Obviously, you have to recruit competitive talent at the Big 12 level and beyond and hopefully get the staff that can coach them up and build them to that level, and then it's just a day-to-day process of building a culture and environment where athletes enjoy the expectation and accountability, that we can be successful at the Big 12 level as a track team. You use the distance core as a catalyst to show what can and can't be done. There are pockets on the existing team that are strong, we just need to fill in the gaps and have a little more depth in those areas.

In recent years, the men's team has been overshadowed by the women's success. How do you bring the men up to that same level?

Hard work. There's a fairly consistent pattern here: Those areas of the program that have been exceptionally strong and fairly successful, how do you maintain that? It's simple. Work smart hard. Be relentless and not let that standard drop. And in those areas that have not been as strong, it's the same formula: Intelligent hard work based around a team approach and just being totally committed to not settling for anything less than fixing those holes, and that's a process that doesn't necessarily happen over night. It's the long path, and you have to stay the course and have endurance. In the practical sense, that can't be impacted if you don't have the best teachers that are the right fit for Iowa State. If they [athletes] like living here and they believe in what we're doing, they're going to do a better job in the classroom and in practice. Everything else will take care of itself, quite truthfully.

You've been able to win with every team you've coached, what is your coaching philosophy like?

Well, just never give up. I don't really spend a lot of time in self-reflection of why things work, probably more of why things didn't work. I think if there were some common denominators, they would possibly be that I tend to have great endurance not to give up and I genuinely enjoy what I'm doing. There are long hard hours, that's true for anyone who's successful in their endeavor, but I kind of don't look at it as a job, it's just something I really enjoy doing.

Excluding the SEC, you have coached in almost every conference. What is the biggest thing you have taken away from coaching in all those different locations?

They're all different, yet in the end, they are all the same.

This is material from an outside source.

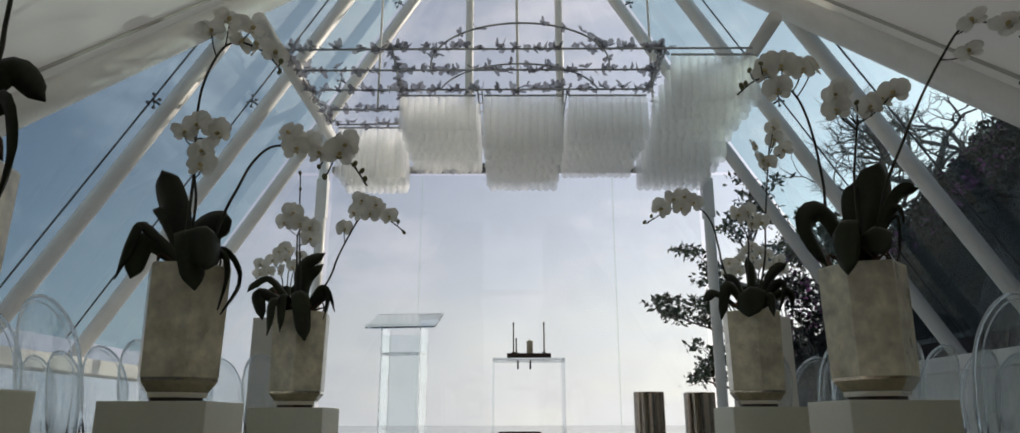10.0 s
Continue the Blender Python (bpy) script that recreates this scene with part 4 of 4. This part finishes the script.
# tall white pedestals with small cream vases near the altar
for x, y in ((-1.62, 11.35), (1.60, 11.35)):
    tagged(part("tall_pedestal", boxes(((-0.16, -0.16, 0), (0.16, 0.16, 1.20)), bevel=0.005), M_WHITEPED, m=pose(x, y, 0)), "tall slim white painted pedestal", "pedestal", "tall pedestals")
    v = tagged(empty("cream_vase", pose(x, y, 1.201)), "small cream shell vase on a tall white pedestal", "vase", "cream vases")
    part("body", lathe([(0.08, 0.0), (0.10, 0.02), (0.115, 0.15), (0.112, 0.154), (0.10, 0.153), (0.095, 0.08)], 6), M_WHITEPED, v)
    orchid(x, y, 1.20 + 0.15, 7 if x < 0 else 8, [([(-0.02, 0, 0), (-0.04, 0.14, 0), (-0.08, 0.22, 0), (-0.16, 0.20, -0.02)], [(-0.04, 0.19), (-0.10, 0.26), (-0.12, 0.18), (-0.18, 0.23), (-0.18, 0.16)], []), ([(0.02, 0, 0), (0.03, 0.16, 0), (0.07, 0.26, 0), (0.15, 0.22, -0.02)], [(0.04, 0.22), (0.09, 0.29), (0.10, 0.21), (0.16, 0.25), (0.17, 0.18)], []), ([(0, 0, 0), (0.0, 0.17, 0), (0.01, 0.28, -0.02), (-0.05, 0.29, -0.03)], [(-0.02, 0.27), (0.03, 0.31), (-0.06, 0.32), (-0.02, 0.35)], [])],
           [(0.05, 10, [(-0.08, 0.06, -0.02), (-0.14, -0.02, -0.04)]), (0.05, 0, [(0.03, 0.07, -0.1), (0.05, -0.04, -0.13)]), (0.05, 20, [(0.07, 0.09, 0.02), (0.13, 0.06, 0.04)])], small=True)

# ---------------------------------------------------------------- clear chairs
def ghost_chair():
    ch = tagged(empty("ghost_chair"), "clear polycarbonate chair with a rounded medallion back", "chair", "guest chairs")
    seat = bmesh.new()
    box(seat, (-0.20, -0.20, 0.445), (0.20, 0.21, 0.463), 0.008)
    part("seat", seat, M_CHAIR, ch)
    for x, y in ((-0.18, 0.18), (0.18, 0.18), (-0.17, -0.18), (0.17, -0.18)):
        part("leg", bar([(x * 1.08, y * 1.1, 0), (x, y, 0.444)], 0.013, 8, 0.018), M_CHAIRRIM, ch, smooth=True)
    # oval back, slightly dished and leaning
    bm = bmesh.new()
    outline = []
    for k in range(33):
        a = math.pi * k / 32
        outline.append((-0.190 * math.cos(a), 0.68 + 0.265 * math.sin(a) ** 0.85))
    outline = [(-0.160, 0.47), (-0.182, 0.58)] + outline + [(0.182, 0.58), (0.160, 0.47)]
    place = lambda x, z, o=0.0: Vector((x, -0.195 - 0.16 * (z - 0.46) + 0.9 * x * x + o, z))
    front = [bm.verts.new(place(x, z, 0.006)) for x, z in outline]
    back = [bm.verts.new(place(x, z, -0.006)) for x, z in outline]
    cf, cb = bm.verts.new(place(0, 0.70, 0.004)), bm.verts.new(place(0, 0.70, -0.008))
    n = len(outline)
    for k in range(n):
        j = (k + 1) % n
        bm.faces.new((front[k], front[j], cf))
        bm.faces.new((back[j], back[k], cb))
        bm.faces.new((front[j], front[k], back[k], back[j]))
    b = part("backrest", bm, M_CHAIR, ch)
    part("back_rim", bar([place(x, z) for x, z in outline], 0.0062, 10), M_CHAIRRIM, b, smooth=True)
    part("inner_rib", bar([place(x * 0.90, 0.70 + (z - 0.70) * 0.92, -0.008) for x, z in outline], 0.0026, 8), M_CHAIRRIM, b, smooth=True)
    return ch
chair = ghost_chair()
first = True
rnd = random.Random(8)
# slanting rows, every chair turned a little towards the aisle
TURN = radians(28)
for row in range(-2, 3):
    for side in (-1, 1):
        for k in range(5 if row < 2 else 4):
            x, y = side * (1.57 + 0.39 * k + (0.085 - 0.025 * k if side < 0 else 0)) - side * 0.25 * math.sin(TURN), 8.76 + 1.14 * row + 0.30 * k + 0.25 * math.cos(TURN)
            m = pose(x + rnd.uniform(-0.01, 0.01), y + rnd.uniform(-0.015, 0.015), 0, 0, 0, math.degrees(TURN) * side + rnd.uniform(-2.5, 2.5))
            if first:
                chair.matrix_basis = m
                first = False
            else:
                copy_thing(chair, m)

# ---------------------------------------------------------------- welcome sign with a leaf wreath in the passage
stand = tagged(empty("sign_pedestal", pose(-0.955, 3.42, 0)), "white pedestal under the welcome sign", "pedestal")
part("body", boxes(((-0.262, -0.162, 0), (0.262, 0.162, 0.994)), bevel=0.004), M_WHITEPED, stand)
part("top_board", boxes(((-0.27, -0.17, 0.996), (0.27, 0.17, 1.020)), bevel=0.004), M_WHITEPED, stand)
sign = tagged(empty("welcome_sign", pose(-1.0, 3.36, 1.021, -8, 0, 14)), "framed white welcome card inside a wreath of dark green leaves", "sign")
part("card", boxes(((-0.25, -0.005, 0.012), (0.20, 0.005, 0.220)), bevel=0.002), M_CARD, sign)
part("frame", boxes(((-0.27, -0.010, 0.0), (0.22, 0.012, 0.011)), ((-0.27, -0.010, 0.221), (0.22, 0.012, 0.235)), ((0.202, -0.010, 0.0115), (0.222, 0.012, 0.2205)), bevel=0.003), M_WOOD, sign, "thin dark frame")
for i, (xa, xb, z) in enumerate(((-0.06, 0.05, 0.186), (-0.02, 0.0, 0.164), (-0.15, 0.02, 0.138))):
    part("lettering", boxes(((xa, -0.0075, z), (xb, -0.0055, z + 0.004))), M_INK, sign, "line of dark script")
part("border_print", boxes(((-0.24, -0.0075, 0.066), (0.16, -0.0055, 0.086))), M_CANDLE, sign, "beige printed border")
def wreath_leaf(k):
    r = random.Random(k)
    bm = bmesh.new()
    L, W = 0.085, 0.050
    rows = []
    for f, w in ((0, 0.12), (0.25, 0.8), (0.5, 1.0), (0.75, 0.75), (0.95, 0.2), (1.05, 0.02)):
        rows.append([bm.verts.new((L * f, W * 0.5 * w * s, 0.020 * math.sin(f * 2.5) + 0.010 * abs(s) * w)) for s in (-1, 0, 1)])
    for a, b in zip(rows, rows[1:]):
        for q in range(2):
            bm.faces.new((a[q], a[q + 1], b[q + 1], b[q]))
    bmesh.ops.solidify(bm, geom=bm.faces[:], thickness=0.0012)
    return finish(bm, "leaf", M_WREATH, True)
WLEAF = [wreath_leaf(k) for k in range(2)]
rnd = random.Random(21)
def add_leaf(x, z, ang):
    part("leaf", WLEAF[rnd.randrange(2)], None, sign, m=pose(x, -0.02 - rnd.uniform(0, 0.05), z, 90 + rnd.uniform(-50, 50), ang, rnd.uniform(-40, 40)) @ Matrix.Scale(rnd.uniform(0.6, 0.95), 4))
for k in range(58):
    add_leaf(-0.30 + 0.54 * k / 58 + rnd.uniform(-0.02, 0.02), 0.232 + rnd.uniform(-0.025, 0.025), rnd.uniform(-170, 10))
for k in range(90):
    add_leaf(0.175 + rnd.uniform(-0.12, 0.06) * (1 if k % 3 else 0.5), 0.02 + 0.21 * k / 90 + rnd.uniform(-0.02, 0.02), rnd.uniform(-180, 180))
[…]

Each conference has been neat, they all reflect the geography of where they are located and the institutions. Conferences back then were a little more homogeneous before the movement began, so they had histories and traditions and they used to reflect that. The Big Ten had a certain profile, the Pac-10 had a certain profile and when I was with the ACC it had a certain profile. They're all learning experiences and they build on your learning curve and take away something from each one. At the time, I never thought anything of it. It gives you a chance to have a broader view of things and forces you to adapt and think outside your comfort zone because you have to evolve and change as you enter each new place. I find that very healthy and it keeps you on your toes. It's something I personally enjoy and helps keep me motivated.

Which of the regions did you enjoy living in the most?

You know, I've liked them all. I loved living in Eugene, Ore.; Madison, Wis. was awesome; Charlottesville, Va.; Norman, Okla., like Ames, was a neat college town with a relatively small population base, so I've just been lucky that we've enjoyed everywhere we've lived and hope that it continues. This one is a little more natural fit for us since I spent many years in the Midwest while at Wisconsin and my wife is from Wisconsin.